From Behavioral Performance to Internal Competence: Interpreting Vision-Language Models with VLM-Lens
Hala Sheta, Eric Huang, Shuyu Wu, Ilia Alenabi, Jiajun Hong, Ryker Lin, Ruoxi Ning, Daniel Wei, Jialin Yang, Jiawei Zhou, Ziqiao Ma, Freda Shi
TL;DR
VLM-Lens addresses the need for systematic probing and interpretation of vision-language models by enabling extraction of intermediate representations across layers through a unified YAML-configurable interface. It supports 16 base VLMs and 30+ variants, with per-model environment setups and a SQL-based database to organize outputs for flexible analysis. The authors demonstrate two analyses—a probing framework for primitive concept competence and a Stroop-like color grounding task—showing that hidden representations encode task-relevant information and reveal layer- and model-dependent differences. Inference and memory benchmarking across models highlight practical trade-offs for deployment, underscoring the toolkit’s value for rigorous, beyond-accuracy evaluation and iterative improvement of multimodal systems.
Abstract
We introduce VLM-Lens, a toolkit designed to enable systematic benchmarking, analysis, and interpretation of vision-language models (VLMs) by supporting the extraction of intermediate outputs from any layer during the forward pass of open-source VLMs.
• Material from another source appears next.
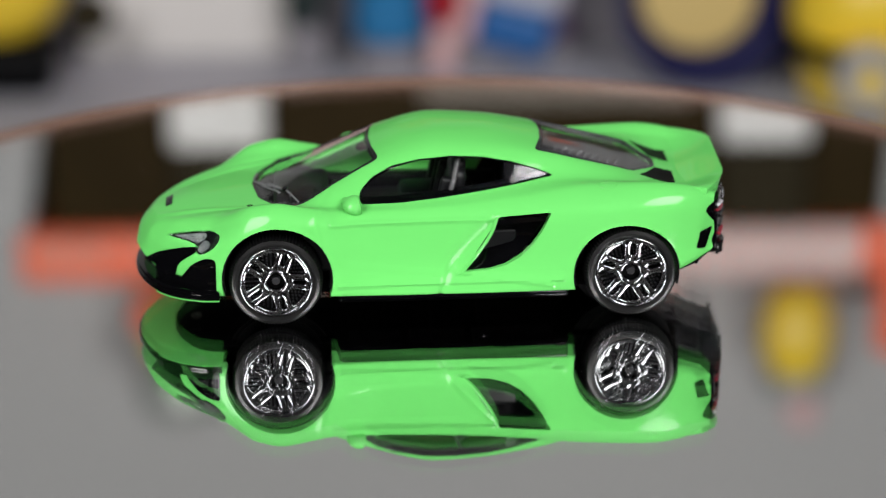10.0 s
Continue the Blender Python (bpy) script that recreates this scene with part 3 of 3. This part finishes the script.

VLM-Lens provides a unified, YAML-configurable interface that abstracts away model-specific complexities and supports user-friendly operation across diverse VLMs. It currently supports 16 state-of-the-art base VLMs and their over 30 variants, and is extensible to accommodate new models without changing the core logic. The toolkit integrates easily with various interpretability and analysis methods. We demonstrate its usage with two simple analytical experiments, revealing systematic differences in the hidden representations of VLMs across layers and target concepts. VLM-Lens is released as an open-sourced project to accelerate community efforts in understanding and improving VLMs.